Which gets me to my next and final point. I have high standards for myself and alot of shame and guilt I need to process. The first step in removing guilt, as I learned in Boston while at an intensive inpatient program, is to remove unhealthy responses to guilt- that is wallowing in past actions of which you have no control over. The second piece, which I picked up along the way, is in forgiving yourself for past actions. Not only does this free you from the despair of self loathing, it also allows you to forgive others who you have passed judgement on. This is the basis of ending self oppression. This is exactly where I am in my tumbling weed journey, trying to shift from decision-making fueled by anger, anxiety and depression, to making decisions that align with my values.

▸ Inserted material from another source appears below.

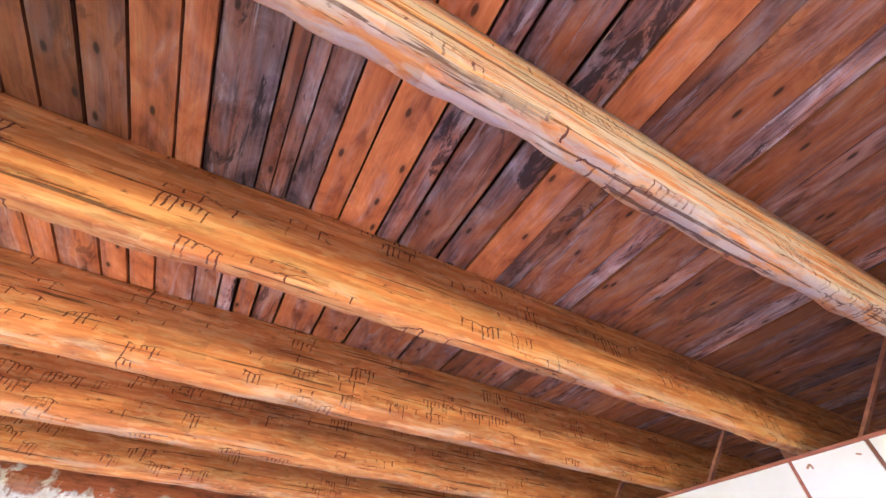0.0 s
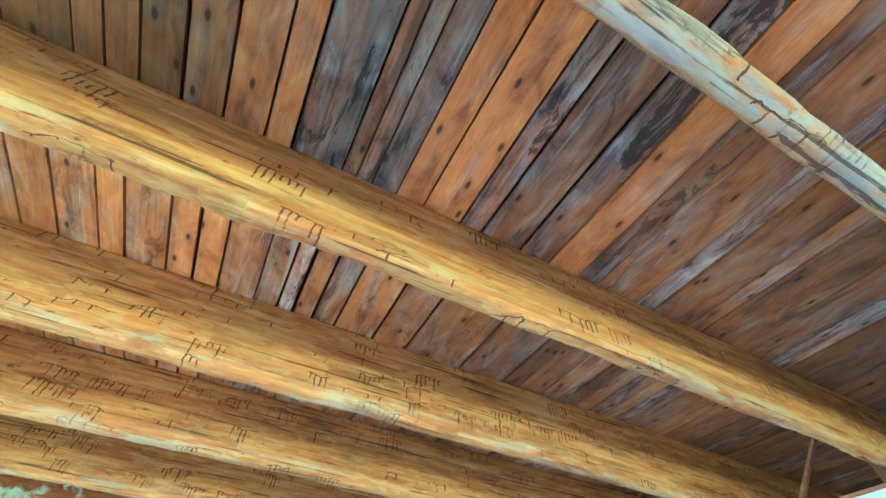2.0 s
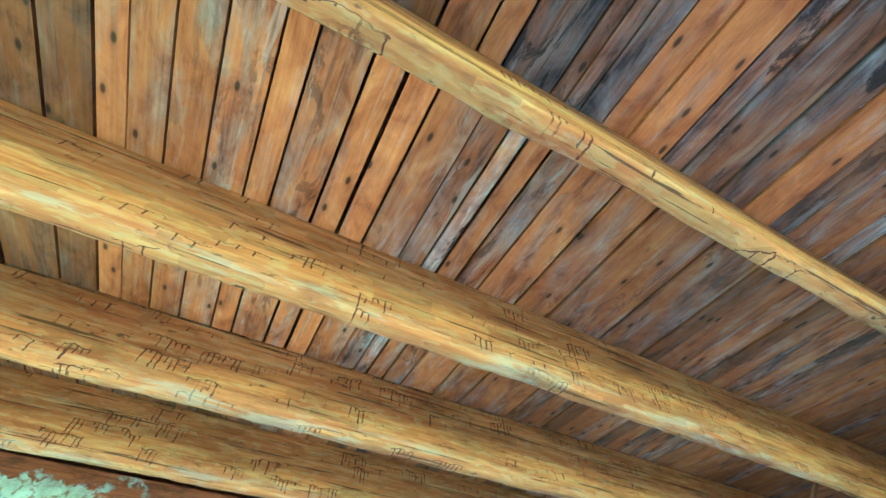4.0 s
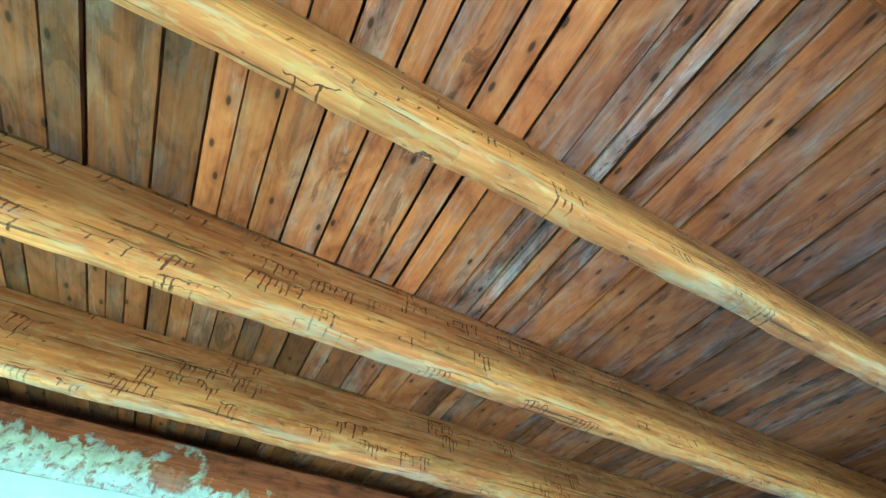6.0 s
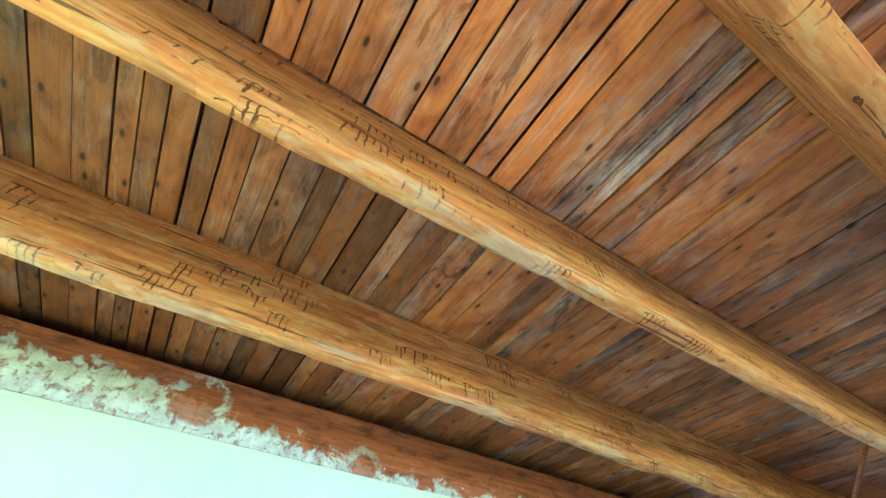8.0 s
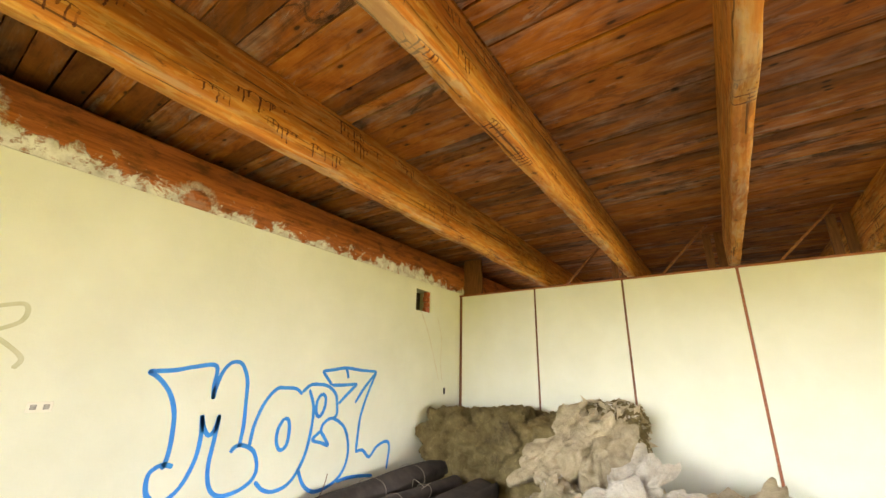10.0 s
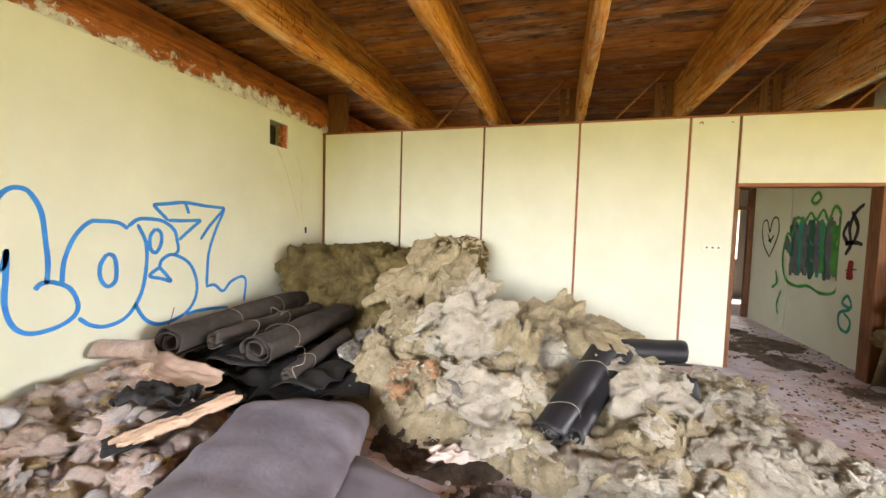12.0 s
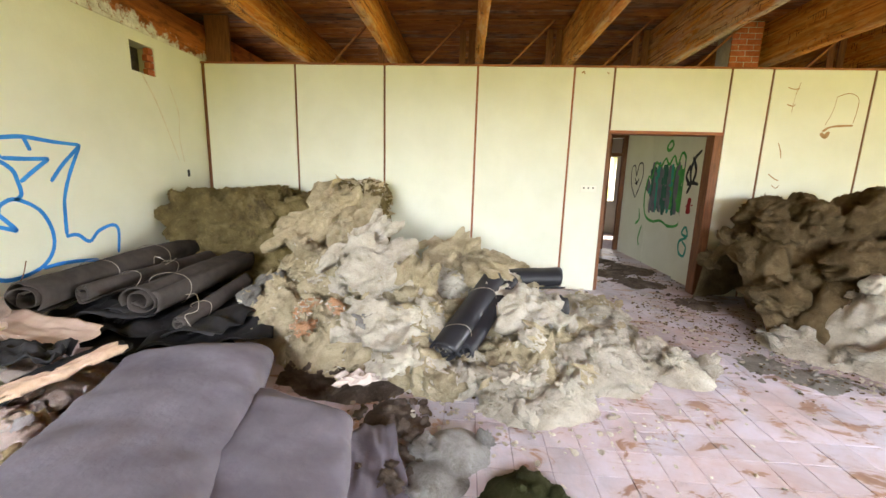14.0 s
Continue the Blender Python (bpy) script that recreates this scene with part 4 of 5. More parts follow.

So that’s what I am left with- feelings of guilt over my interaction at the dealership, lots of shame over the use of my credit card to find lodging and even more confusion as to whether or not I should sleep in a rental car tonight, splurge on a hotel or find another Air BnB. I would be lying if I told you I have made peace with all of this, because I haven’t. I still feel pretty down emotionally and upset that I’m this exhausted and angry over something as trivial as using my credit card for lodging. It’s all rooted in long standing obsessions with morality and perfectionism and I suppose that’s okay because I’ve learned that I can still feel shitty and move confidently in the direction of my dreams- or in this case figure out where I’m going to stay for the next two nights until I can resume my tumbling weed journey.

Thank you for reading this. I encourage you to forgive yourself for anything out of character you have done this week. Feel free to share any insights or break throughs in the comments section- it’s good to remember we aren’t alone and that we all get stuck every now and again.